- **DATASET CONTENT**
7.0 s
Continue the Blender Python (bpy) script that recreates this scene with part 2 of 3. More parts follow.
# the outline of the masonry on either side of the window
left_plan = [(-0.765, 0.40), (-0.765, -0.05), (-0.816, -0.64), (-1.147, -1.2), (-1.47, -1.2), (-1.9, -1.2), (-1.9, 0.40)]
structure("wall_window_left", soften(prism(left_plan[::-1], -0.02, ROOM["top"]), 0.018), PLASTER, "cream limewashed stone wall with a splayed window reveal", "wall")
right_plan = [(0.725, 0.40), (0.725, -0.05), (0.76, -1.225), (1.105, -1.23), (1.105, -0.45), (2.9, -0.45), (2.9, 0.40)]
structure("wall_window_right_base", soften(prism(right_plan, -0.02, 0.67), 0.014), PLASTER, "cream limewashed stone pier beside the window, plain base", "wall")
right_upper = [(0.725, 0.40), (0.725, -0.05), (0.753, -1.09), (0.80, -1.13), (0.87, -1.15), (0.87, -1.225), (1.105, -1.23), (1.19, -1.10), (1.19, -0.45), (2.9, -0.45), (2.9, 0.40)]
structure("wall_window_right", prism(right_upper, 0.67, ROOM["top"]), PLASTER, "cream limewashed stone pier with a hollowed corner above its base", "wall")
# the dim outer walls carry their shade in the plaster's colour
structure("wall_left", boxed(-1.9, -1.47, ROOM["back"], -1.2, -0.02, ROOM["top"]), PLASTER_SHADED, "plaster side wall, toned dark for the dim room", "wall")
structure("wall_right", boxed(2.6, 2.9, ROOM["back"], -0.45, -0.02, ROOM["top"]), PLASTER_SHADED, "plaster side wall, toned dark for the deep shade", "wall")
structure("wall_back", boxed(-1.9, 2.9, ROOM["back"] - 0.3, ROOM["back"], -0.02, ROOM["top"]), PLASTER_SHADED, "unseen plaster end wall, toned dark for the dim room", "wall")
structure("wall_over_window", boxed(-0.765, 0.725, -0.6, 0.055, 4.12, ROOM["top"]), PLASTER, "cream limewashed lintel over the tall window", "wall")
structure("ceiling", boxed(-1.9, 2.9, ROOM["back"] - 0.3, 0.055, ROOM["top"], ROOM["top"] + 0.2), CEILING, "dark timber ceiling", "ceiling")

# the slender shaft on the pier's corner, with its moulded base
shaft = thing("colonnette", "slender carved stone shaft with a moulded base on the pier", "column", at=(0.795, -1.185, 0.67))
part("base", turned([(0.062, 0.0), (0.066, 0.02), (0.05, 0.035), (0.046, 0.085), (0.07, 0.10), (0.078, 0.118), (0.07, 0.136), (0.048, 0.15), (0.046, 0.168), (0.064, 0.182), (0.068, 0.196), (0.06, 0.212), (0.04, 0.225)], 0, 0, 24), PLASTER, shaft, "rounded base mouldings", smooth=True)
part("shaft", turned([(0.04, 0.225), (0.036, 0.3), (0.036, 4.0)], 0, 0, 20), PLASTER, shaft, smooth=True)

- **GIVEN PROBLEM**
Output the data above exactly, please, line for line.

- **TASK ANSWER**
7.0 s
Continue the Blender Python (bpy) script that recreates this scene with part 2 of 3. More parts follow.
# the outline of the masonry on either side of the window
left_plan = [(-0.765, 0.40), (-0.765, -0.05), (-0.816, -0.64), (-1.147, -1.2), (-1.47, -1.2), (-1.9, -1.2), (-1.9, 0.40)]
structure("wall_window_left", soften(prism(left_plan[::-1], -0.02, ROOM["top"]), 0.018), PLASTER, "cream limewashed stone wall with a splayed window reveal", "wall")
right_plan = [(0.725, 0.40), (0.725, -0.05), (0.76, -1.225), (1.105, -1.23), (1.105, -0.45), (2.9, -0.45), (2.9, 0.40)]
structure("wall_window_right_base", soften(prism(right_plan, -0.02, 0.67), 0.014), PLASTER, "cream limewashed stone pier beside the window, plain base", "wall")
right_upper = [(0.725, 0.40), (0.725, -0.05), (0.753, -1.09), (0.80, -1.13), (0.87, -1.15), (0.87, -1.225), (1.105, -1.23), (1.19, -1.10), (1.19, -0.45), (2.9, -0.45), (2.9, 0.40)]
structure("wall_window_right", prism(right_upper, 0.67, ROOM["top"]), PLASTER, "cream limewashed stone pier with a hollowed corner above its base", "wall")
# the dim outer walls carry their shade in the plaster's colour
structure("wall_left", boxed(-1.9, -1.47, ROOM["back"], -1.2, -0.02, ROOM["top"]), PLASTER_SHADED, "plaster side wall, toned dark for the dim room", "wall")
structure("wall_right", boxed(2.6, 2.9, ROOM["back"], -0.45, -0.02, ROOM["top"]), PLASTER_SHADED, "plaster side wall, toned dark for the deep shade", "wall")
structure("wall_back", boxed(-1.9, 2.9, ROOM["back"] - 0.3, ROOM["back"], -0.02, ROOM["top"]), PLASTER_SHADED, "unseen plaster end wall, toned dark for the dim room", "wall")
structure("wall_over_window", boxed(-0.765, 0.725, -0.6, 0.055, 4.12, ROOM["top"]), PLASTER, "cream limewashed lintel over the tall window", "wall")
structure("ceiling", boxed(-1.9, 2.9, ROOM["back"] - 0.3, 0.055, ROOM["top"], ROOM["top"] + 0.2), CEILING, "dark timber ceiling", "ceiling")

# the slender shaft on the pier's corner, with its moulded base
shaft = thing("colonnette", "slender carved stone shaft with a moulded base on the pier", "column", at=(0.795, -1.185, 0.67))
part("base", turned([(0.062, 0.0), (0.066, 0.02), (0.05, 0.035), (0.046, 0.085), (0.07, 0.10), (0.078, 0.118), (0.07, 0.136), (0.048, 0.15), (0.046, 0.168), (0.064, 0.182), (0.068, 0.196), (0.06, 0.212), (0.04, 0.225)], 0, 0, 24), PLASTER, shaft, "rounded base mouldings", smooth=True)
part("shaft", turned([(0.04, 0.225), (0.036, 0.3), (0.036, 4.0)], 0, 0, 20), PLASTER, shaft, smooth=True)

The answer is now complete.